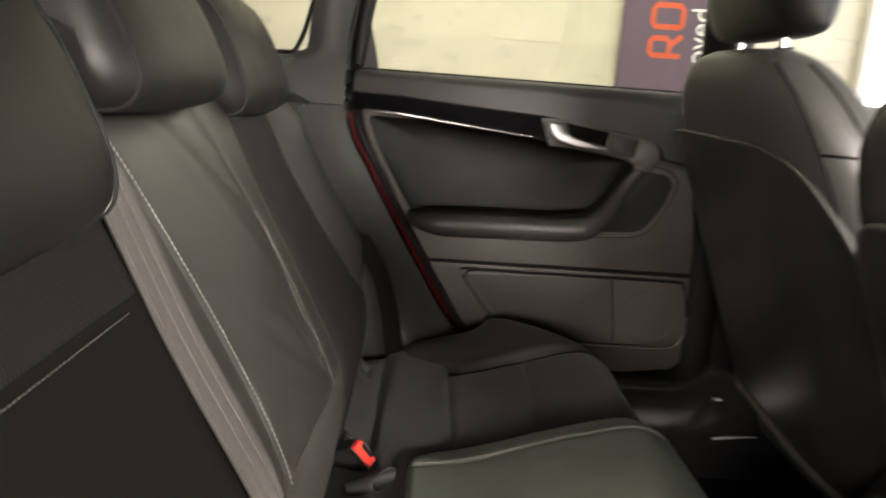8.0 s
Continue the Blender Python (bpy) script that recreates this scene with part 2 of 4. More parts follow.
def grid_faces(bm, rows, closed_u=False, closed_v=False):
    nu, nv = len(rows), len(rows[0])
    for i in range(nu if closed_u else nu - 1):
        for j in range(nv if closed_v else nv - 1):
            a, b, c, d = rows[i][j], rows[(i + 1) % nu][j], rows[(i + 1) % nu][(j + 1) % nv], rows[i][(j + 1) % nv]
            bm.faces.new((a, b, c, d))


def slab(fn, nu, nv, off):
    """A closed skin: the surface fn(u, v) for u, v from 0 to 1, backed at the offset off (a vector, or a function of u, v)."""
    bm = bmesh.new()
    top, low = [], []
    for i in range(nu + 1):
        ru, rl = [], []
        for j in range(nv + 1):
            p = Vector(fn(i / nu, j / nv))
            o = off(i / nu, j / nv) if callable(off) else off
            ru.append(bm.verts.new(p))
            rl.append(bm.verts.new(p + Vector(o)))
        top.append(ru)
        low.append(rl)
    grid_faces(bm, top)
    grid_faces(bm, low)
    edge = [(i, 0) for i in range(nu)] + [(nu, j) for j in range(nv)] + [(i, nv) for i in range(nu, 0, -1)] + [(0, j) for j in range(nv, 0, -1)]
    for k, (i, j) in enumerate(edge):
        a, b = edge[(k + 1) % len(edge)]
        bm.faces.new((top[i][j], top[a][b], low[a][b], low[i][j]))
    return bm


def loft(rings, caps=True):
    bm = bmesh.new()
    rows = [[bm.verts.new(p) for p in ring] for ring in rings]
    grid_faces(bm, rows, closed_v=True)
    if caps:
        bm.faces.new(rows[0])
        bm.faces.new(rows[-1])
    return bm


def tube(path, radius, sides=8, flat=1.0, up=(0, 0, 1)):
    """A rod along a path. radius: one number or one for each point; flat: its height over its width."""
    path = [Vector(p) for p in path]
    rings = []
    for i, p in enumerate(path):
        d = (path[min(i + 1, len(path) - 1)] - path[max(i - 1, 0)]).normalized()
        side = d.cross(Vector(up))
        side = side.normalized() if side.length > 1e-4 else Vector((1, 0, 0))
        top = side.cross(d).normalized()
        r = radius[i] if isinstance(radius, (list, tuple)) else radius
        rings.append([p + side * r * math.cos(a) + top * r * flat * math.sin(a) for a in (2 * math.pi * k / sides for k in range(sides))])
    return loft(rings)


def rounded(points, r, n=5):
    """A closed outline in the plane with its corners rounded off by r (one number or one for each corner)."""
    out = []
    m = len(points)
    for i in range(m):
        a, b, c = Vector(points[i - 1]), Vector(points[i]), Vector(points[(i + 1) % m])
        rr = r[i] if isinstance(r, (list, tuple)) else r
        rr = min(rr, (a - b).length * 0.48, (c - b).length * 0.48)
        p, q = b + (a - b).normalized() * rr, b + (c - b).normalized() * rr
        for k in range(n + 1):
            t = k / n
            out.append((1 - t) ** 2 * p + 2 * t * (1 - t) * b + t * t * q)
    return out


def side_plate(outline, y0, y1, bevel=0.0, seg=2):
    """A plate that stands along the car: outline in (x, z), from y0 (towards the cabin) to y1."""
    bm = bmesh.new()
    lo = [bm.verts.new((p[0], y0, p[1])) for p in outline]
    hi = [bm.verts.new((p[0], y1, p[1])) for p in outline]
    f0 = bm.faces.new(lo)
    bm.faces.new(hi)
    grid_faces(bm, [lo, hi], closed_v=True)
    if bevel:
        bmesh.ops.bevel(bm, geom=list(f0.edges), offset=bevel, segments=seg, affect="EDGES", profile=0.6)
    return bm


def box(cx, cy, cz, sx, sy, sz, bevel=0.0, seg=2, turn=None):
    bm = bmesh.new()
    bmesh.ops.create_cube(bm, size=1)
    bmesh.ops.scale(bm, vec=(sx, sy, sz), verts=bm.verts[:])
    if bevel:
        bmesh.ops.bevel(bm, geom=bm.edges[:], offset=bevel, segments=seg, affect="EDGES", profile=0.6)
    if turn is not None:
        bmesh.ops.transform(bm, matrix=turn, verts=bm.verts[:])
    bmesh.ops.translate(bm, vec=(cx, cy, cz), verts=bm.verts[:])
    return bm


def smoothstep(a, b, x):
    t = min(1, max(0, (x - a) / (b - a)))
    return t * t * (3 - 2 * t)


def lerp(a, b, t):
    return a + (b - a) * t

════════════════

▶ DO THIS
Leave the pictures out and reproduce exactly the lines from the top of the listing above through the line with "bm.faces.new((a, b, c, d))".

▶ WORKED ANSWER
8.0 s
Continue the Blender Python (bpy) script that recreates this scene with part 2 of 4. More parts follow.
def grid_faces(bm, rows, closed_u=False, closed_v=False):
    nu, nv = len(rows), len(rows[0])
    for i in range(nu if closed_u else nu - 1):
        for j in range(nv if closed_v else nv - 1):
            a, b, c, d = rows[i][j], rows[(i + 1) % nu][j], rows[(i + 1) % nu][(j + 1) % nv], rows[i][(j + 1) % nv]
            bm.faces.new((a, b, c, d))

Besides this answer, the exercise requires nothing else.